New Zealand First leader, Winston Peters, is urging Northland voters to elect him their next MP so they can have a stronger voice in Parliament.
Mr Peters has announced he will contest the Northland by-election, which was prompted by the resignation of National MP Mike Sabin late last month.
He said people in the electorate had a good reason to vote for him because he would be a strong advocate for the electorate.
Mr Peters accused National of ignoring provincial New Zealand.
"They'll have a voice loud and clear in this Parliament that their concerns, their issues in health and education, above all in the primary production and small towns' demise, will be re-addressed with sound policies. We're going to take it to the Government and this will be a signal message that they can't go on ignoring provincial, regional New Zealand like they do."
Mr Peters said he would be the underdog but believed he could win the seat.
"It's going to be hard. We've got to make a lot of sacrifices. A lot of people will make sacrifices. It won't be easy. We start as the underdog. We're confident from our communications thus far that there is a huge surge for change."
Mr Peters said he understood the plight of Northlanders and he was prepared to put it all on the line to prove it.
"If you think of all the other things that have gone on around this country and where taxes are being spent and look at Northland which should be a jewel in this country - it's just been forgotten and so have the people."
At last year's general election New Zealand First won 4546 party votes in Northland despite not standing a candidate, lagging behind both Labour on 5913 and National on 17,412.
Mr Peters said he had made no approach to Labour about doing a deal in the seat and Labour's leader Andrew Little said the party would not consider withdrawing its candidate Willow-Jean Prime.
"No we're not thinking about it. She's got a campaign underway. We're supporting her. She knows the issues. She's well known up there. She's a Far North District councillor and we're backing her," Mr Little said.
The senior Government Minister, Steven Joyce, said National was not worried by Mr Peters standing in the seat.
"Here we go again actually. Do you know he stood in Northland for the first time in 1975 so 40 years ago he stood in Northland Maori so he's finally going back again ... At the end of the day I think it's like Winston's greatest hits tour. It's like sort of, you know, John Rowles or Tom Jones going around one more time," Mr Joyce said.
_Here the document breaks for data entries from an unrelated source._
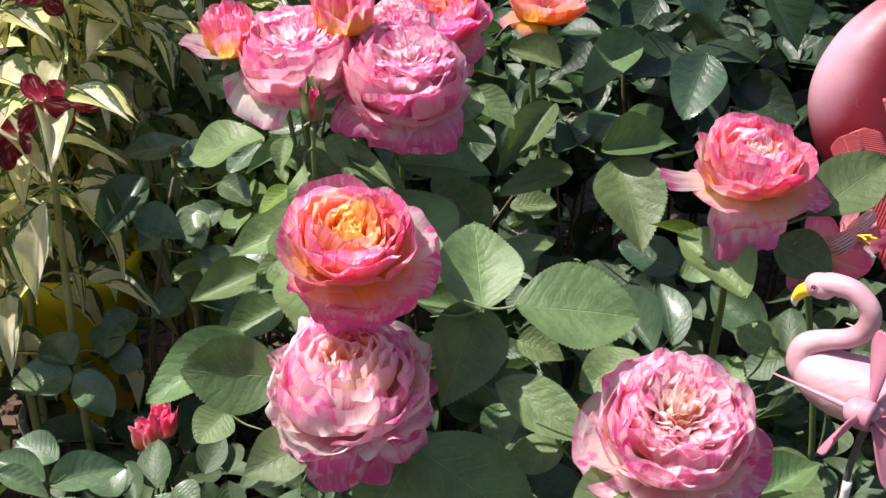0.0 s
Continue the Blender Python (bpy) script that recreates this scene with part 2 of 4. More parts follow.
def variegated_material():
    k = Net("variegated_leaf")
    u, v = k.uv()
    r = k.chance()
    shift = k.math("MULTIPLY", r, 23.0)
    across = k.math("ABSOLUTE", k.math("MULTIPLY_ADD", u, 2.0, -1.0))
    wob = k.noise(k.vec(k.math("MULTIPLY_ADD", u, 4.0, shift), k.math("MULTIPLY", v, 1.6), shift), 2.0, 3.0, 0.6)
    rim = k.ramp(k.math("ADD", across, k.math("MULTIPLY_ADD", wob, 1.3, -0.65)), 0.68, 0.75)
    cloud = k.noise(k.vec(k.math("ADD", u, shift), v, shift), 5.0, 3.0)
    cream = k.mix(k.ramp(cloud, 0.35, 0.65), (0.77, 0.70, 0.46), (0.90, 0.84, 0.66))
    rib = k.ramp(across, 0.10, 0.02)
    cream = k.mix(k.math("MULTIPLY", rib, 0.5), cream, (0.66, 0.60, 0.34))
    c = k.mix(rim, cream, (0.08, 0.12, 0.035))
    k.link(c, k.bsdf.inputs["Base Color"])
    k.bsdf.inputs["Roughness"].default_value = 0.42
    nrm = k.bump(k.math("SUBTRACT", cloud, rib), 0.35, 0.0015)
    k.thin(k.mix(1.0, c, (1.08, 1.12, 0.72), "MULTIPLY"), 0.55, nrm)
    return k.m


VARIEGATED = variegated_material()
RED_PETAL = petal_material("dark_red_petal", (0.35, 0.05, 0.08), (0.22, 0.012, 0.03), (0.14, 0.008, 0.02), (0.45, 0.08, 0.10), 0.3, 0.6, 0.4, 6.0)
LILY_PINK = petal_material("lily_pink", (0.92, 0.55, 0.40), (0.93, 0.27, 0.37), (0.86, 0.15, 0.36), (0.95, 0.56, 0.56), 0.4, 0.75, 0.4, 6.0)


def lily_striped():
    k = Net("lily_striped")
    u, v = k.uv()
    across = k.math("ABSOLUTE", k.math("MULTIPLY_ADD", u, 2.0, -1.0))
    lines = k.math("SINE", k.math("MULTIPLY_ADD", k.math("SUBTRACT", u, 0.5), k.math("MULTIPLY_ADD", v, 34.0, 30.0), 0.4))
    dash = k.noise(k.vec(k.math("MULTIPLY", u, 5.0), k.math("MULTIPLY", v, 4.0)), 2.4, 2.0)
    mask = k.math("MULTIPLY", k.ramp(lines, 0.45, 0.8), k.ramp(dash, 0.38, 0.5))
    mask = k.math("MULTIPLY", mask, k.math("MULTIPLY", k.ramp(v, 0.15, 0.3), k.ramp(v, 0.97, 0.8)))
    c = k.mix(k.ramp(v, 0.1, 0.45), (0.90, 0.55, 0.08), (0.90, 0.62, 0.66))
    c = k.mix(k.ramp(v, 0.8, 1.0), c, (0.86, 0.36, 0.46))
    c = k.mix(mask, c, (0.16, 0.01, 0.05))
    k.link(c, k.bsdf.inputs["Base Color"])
    k.bsdf.inputs["Roughness"].default_value = 0.5
    k.thin(c, 0.25)
    return k.m


LILY_STRIPED = lily_striped()
LILY_WHITE = petal_material("lily_white_violet", (0.40, 0.03, 0.22), (0.72, 0.55, 0.66), (0.86, 0.80, 0.84), (0.42, 0.06, 0.28), 0.55, 0.6, 0.3, 4.0)


def ornament_material():
    """Painted flamingo: pale pink on its upper side, brushed to deep rose below the neck and on the back; the gradient
    also carries sunlight and shade.
    """
    k = Net("flamingo_paint_and_light")
    p = k.place()
    s = k.n.new("ShaderNodeSeparateXYZ")
    k.link(p, s.inputs[0])
    brush = k.noise(p, 26.0, 3.0)
    fine = k.noise(p, 260.0, 4.0)
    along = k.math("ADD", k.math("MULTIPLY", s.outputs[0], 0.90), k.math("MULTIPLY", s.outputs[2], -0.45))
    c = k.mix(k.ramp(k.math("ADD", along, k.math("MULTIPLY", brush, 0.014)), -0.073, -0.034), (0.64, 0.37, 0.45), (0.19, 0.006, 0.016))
    c = k.mix(k.math("MULTIPLY", k.ramp(fine, 0.62, 0.75), 0.16), c, (0.70, 0.24, 0.30))
    k.link(c, k.bsdf.inputs["Base Color"])
    k.link(k.math("MULTIPLY_ADD", fine, 0.2, 0.38), k.bsdf.inputs["Roughness"])
    k.bump(k.math("ADD", brush, fine), 0.2, 0.001)
    return k.m


def feather_material(name, groove, ridge):
    """Chevron barbs across each feather: painted grooves between raised paler ridges."""
    k = Net(name)
    u, v = k.uv()
    across = k.math("ABSOLUTE", k.math("MULTIPLY_ADD", u, 2.0, -1.0))
    wob = k.noise(k.place(), 90.0, 2.0)
    w = k.math("SINE", k.math("ADD", k.math("MULTIPLY", k.math("SUBTRACT", v, k.math("MULTIPLY", across, 0.28)), 118.0), k.math("MULTIPLY", wob, 1.2)))
    line = k.ramp(w, -0.45, 0.5)
    rib = k.ramp(across, 0.07, 0.02)
    wear = k.noise(k.place(), 34.0, 4.0)
    pale = k.mix(k.ramp(v, 0.55, 1.0), ridge, (0.74, 0.26, 0.28))
    c = k.mix(k.math("MULTIPLY", line, k.ramp(wear, 0.2, 0.5)), groove, pale)
    c = k.mix(rib, c, pale)
    k.link(c, k.bsdf.inputs["Base Color"])
    k.bsdf.inputs["Roughness"].default_value = 0.38
    k.bump(k.math("MAXIMUM", line, rib), 0.8, 0.0016)
    return k.m


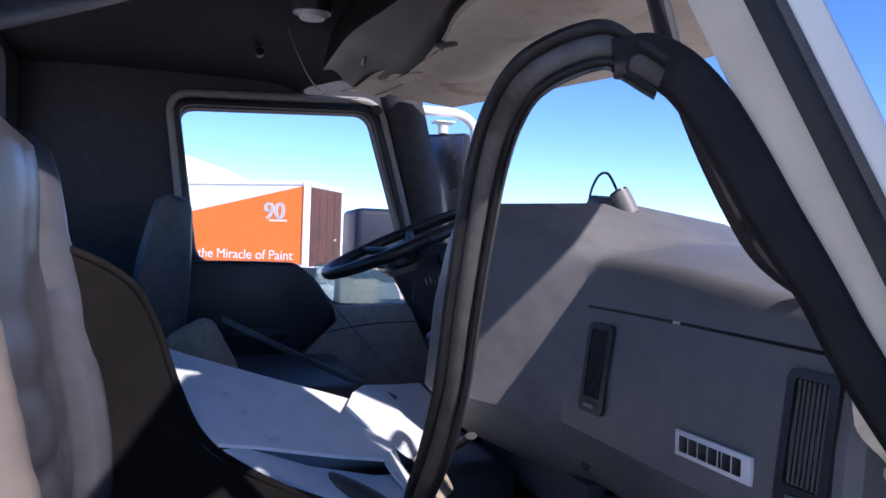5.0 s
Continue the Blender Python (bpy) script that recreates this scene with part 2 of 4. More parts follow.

Andrew Little, like Winston Peters, said National had taken Northland for granted.
"People are annoyed. They're annoyed they've had an MP who has clearly let them down. He hasn't been around for very long and he's now gone. They feel that the issues up there haven't been addressed. This is not a time to be taking anything for granted. I think you know there looks like there will be strong contenders in this election so it's anyone's guess," Mr Little said.
But Steven Joyce said Northland was starting to do well under National's economic policies.
"For Northland we've seen seven-and-a-half thousand more jobs in the region in the last year alone. It's had ... one of the fastest economic growths of any region in the last year. So yes it's had its challenges but it's on a path now which we think is pretty positive."
While New Zealand First, ACT and Labour have all named their candidates the National Party will select its candidate for the seat tomorrow.
The Greens and the Maori Party are not contesting the by-election, which will be held on 28 March.